If you have a severe allergy to one of these foods it will be quite obvious to you. Gluten sensitivity is a prime example. Some people have such a bad reaction to gluten, the protein in wheat, barley, and rye, that it causes a cluster of extreme symptoms known as celiac disease, which severely limits nutrient absorption in the small intestine, with devastating consequences. But many others have a subtler reaction to the gluten that goes undiagnosed, because they assume that their chronic but non-urgent conditions must be related to other things, like being tired and run down from life or having a more sensitive constitution than normal. They may have gotten used to suffering these conditions for years, like being fatigued, frequently feeling they’re on the verge of catching a cold, having headaches, or regularly having constipation or diarrhea. Doing this investigation into irritants can be a revelation: they are able to identify their breakfast muffin or lunchtime penne pasta as a trigger of these symptoms, and they realize they are best off avoiding wheat and other gluten-containing grains entirely.
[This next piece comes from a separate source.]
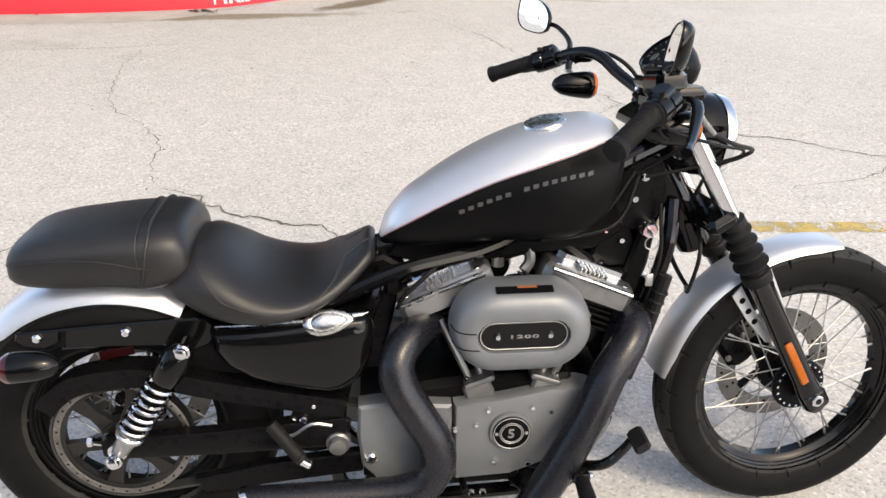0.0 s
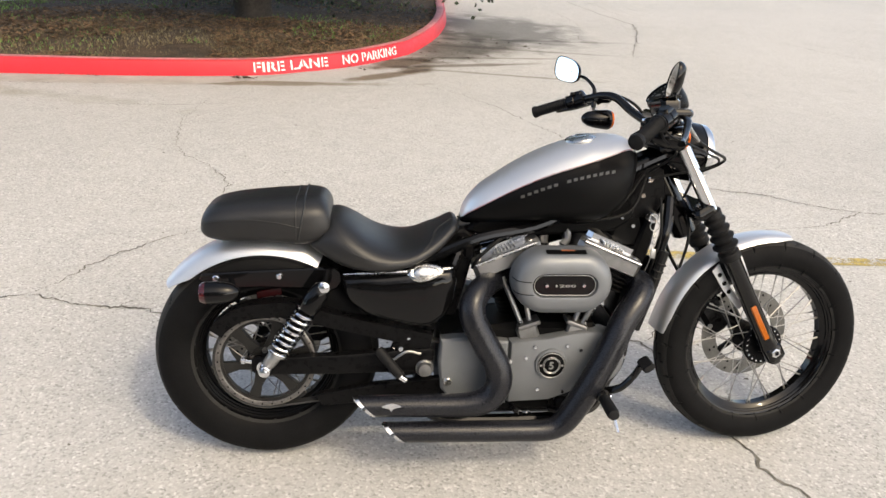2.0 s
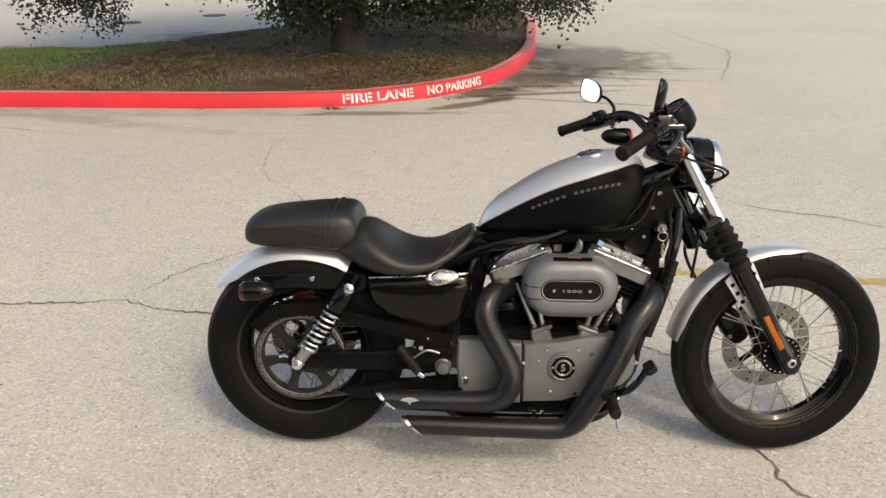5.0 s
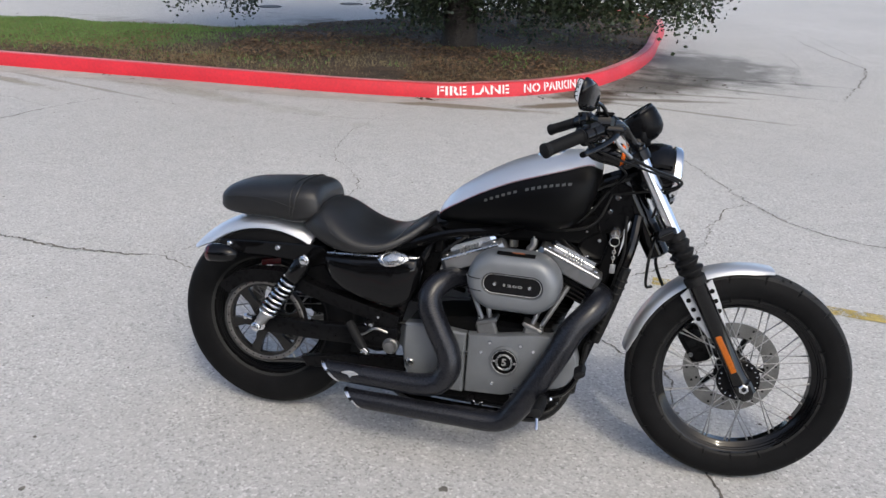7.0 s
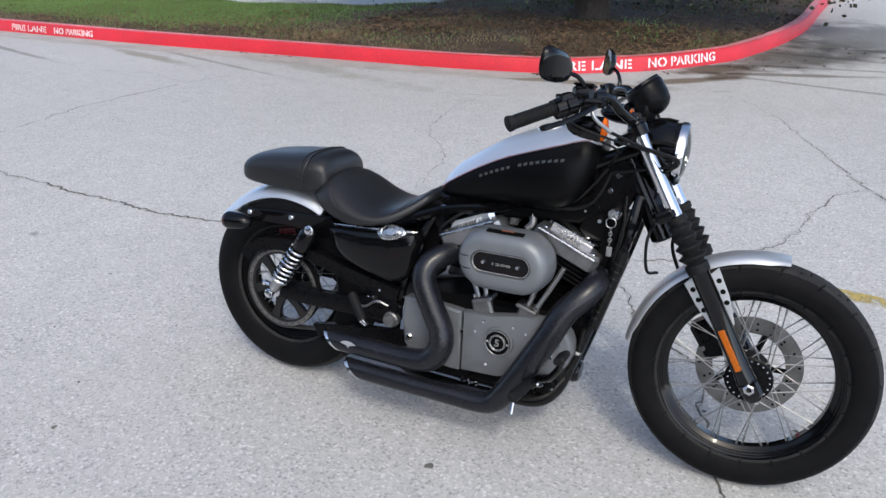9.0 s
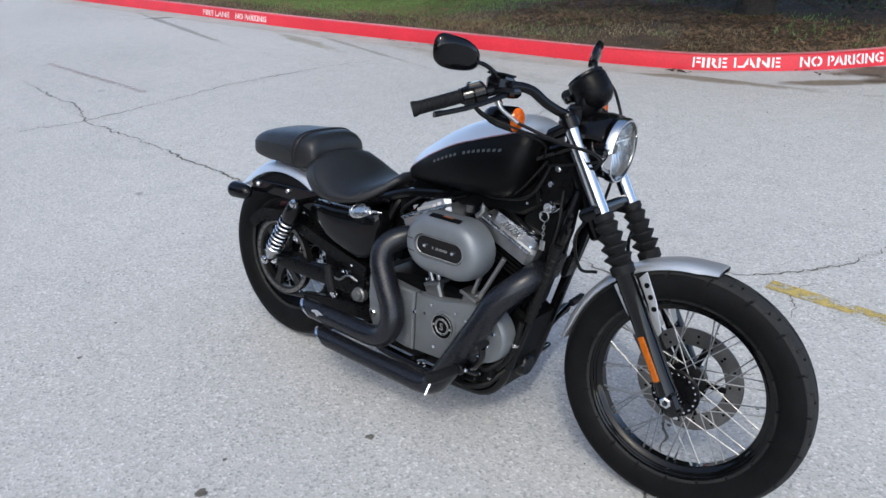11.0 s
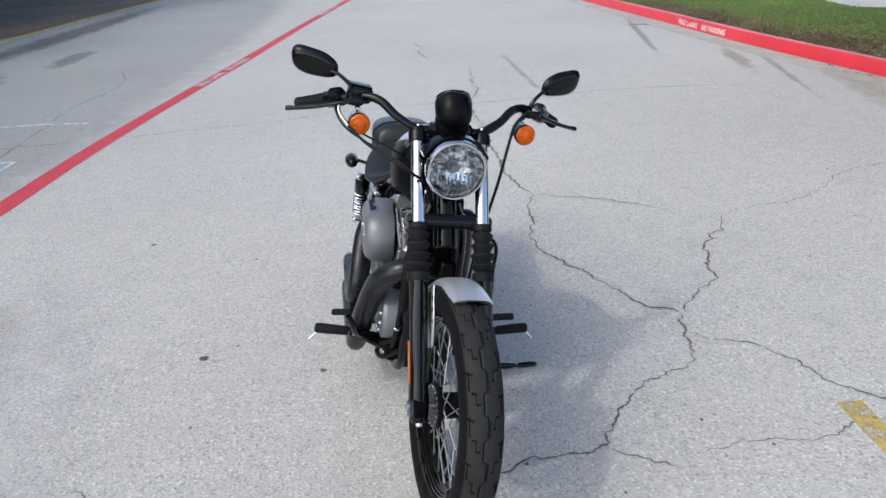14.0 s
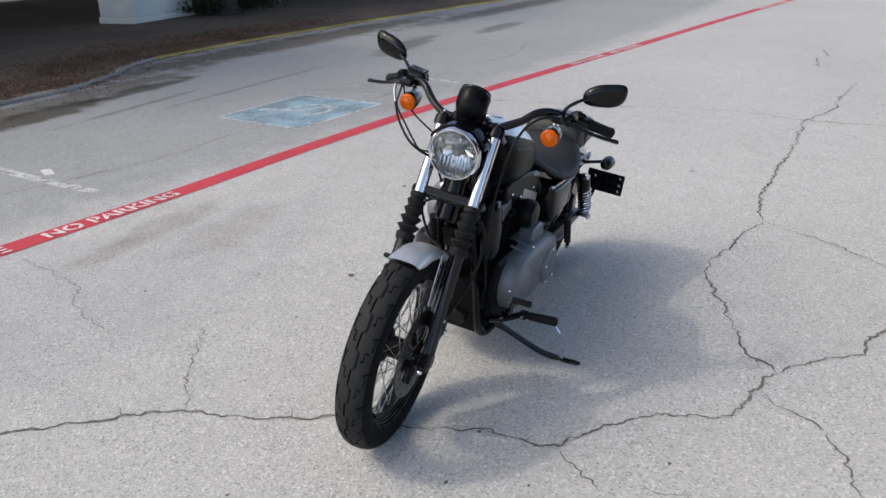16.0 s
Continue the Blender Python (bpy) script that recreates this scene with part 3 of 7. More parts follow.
for at in (1.50, -6.5, -14.5):
    s = Shape()
    for text, start, length in (("FIRE LANE", 0.0, 0.92), ("NO PARKING", 1.13, 0.92)):
        verts, faces, bars = stencil(text, 0.15, 1.02, 0.004, 0.012)
        span = max(v[0] for v in verts)

        def place(x, y, z):
            wx = at - start - x * length / span
            return (wx, lane_y(wx) + 0.052 - y * 0.98, z)

        s.add([place(x, y, 0.006) for x, y, z in verts], faces)
        for a, b in bars:
            s.add([place(a, -0.004, 0.0085), place(b, -0.004, 0.0085), place(b, 0.115, 0.0085), place(a, 0.115, 0.0085)], [(0, 1, 2, 3)], 1)
    tagged(s.make("lane_lettering", [M_LINE_WHITE, M_LINE_RED], smooth=0), "white stencilled fire lane words on the red line", "lettering", "lettering on the red line", "structure")

blue = Shape()
for x0, x1, y0, y1 in ((-3.47, -2.29, -2.94, -1.90),):
    blue.add([(x0, y0, 0.003), (x1, y0 + 0.01, 0.003), (x1 + 0.01, y1, 0.003), (x0, y1, 0.003)], [(0, 1, 2, 3)])
tagged(blue.make("parking_symbol", M_LINE_BLUE, smooth=0), "faded blue parking square with a worn white wheelchair sign", "road marking", kind="structure")
sign = Shape()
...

The effects of alcohol, caffeine (especially coffee), and sugar will also now be “louder.” With your clean Clean canvas, you’ll get a sense of their true impact on your particular constitution. If you still desire them, reintroduce them one at a time, consuming them in reasonable amounts, and notice the effects on your body, your energy levels throughout the day, and your mental outlook. Take some notes to serve as your evidence later about how these things affect you when you are in your cleanest state. There is no need to be a purist for the rest of your life if you enjoy wine, beer, cheesecake, or chocolate. Have them, and enjoy them—there’s nothing worse for digestion than guilt—and bring your awareness fully to the present moment with each bite or sip. Eating in this very conscious way, you might find that the larger amounts you used to consume have a stronger impact than you noticed before and that much smaller amounts please you. Buying smaller amounts of higher-quality products always helps.

If your reaction to any of the foods you test is mild but still noticeable (slight fatigue, constipation, blue mood) you might not want to eliminate it forever, but you will still benefit from reducing the frequency of exposure to it. Following a “rotation diet” is a simple way to avoid the negative consequences of mild to moderate food allergies and sensitivities. Rotate your choice of foods so that you don’t eat the irritating ones more than once every four days.

This process of investigating your toxic triggers may sound complicated at first. It is not. In fact, it’s a breeze compared to what you just accomplished with Clean, and the potential for discovering how to maintain the benefits you got during the program and avoid returning to old symptoms is priceless.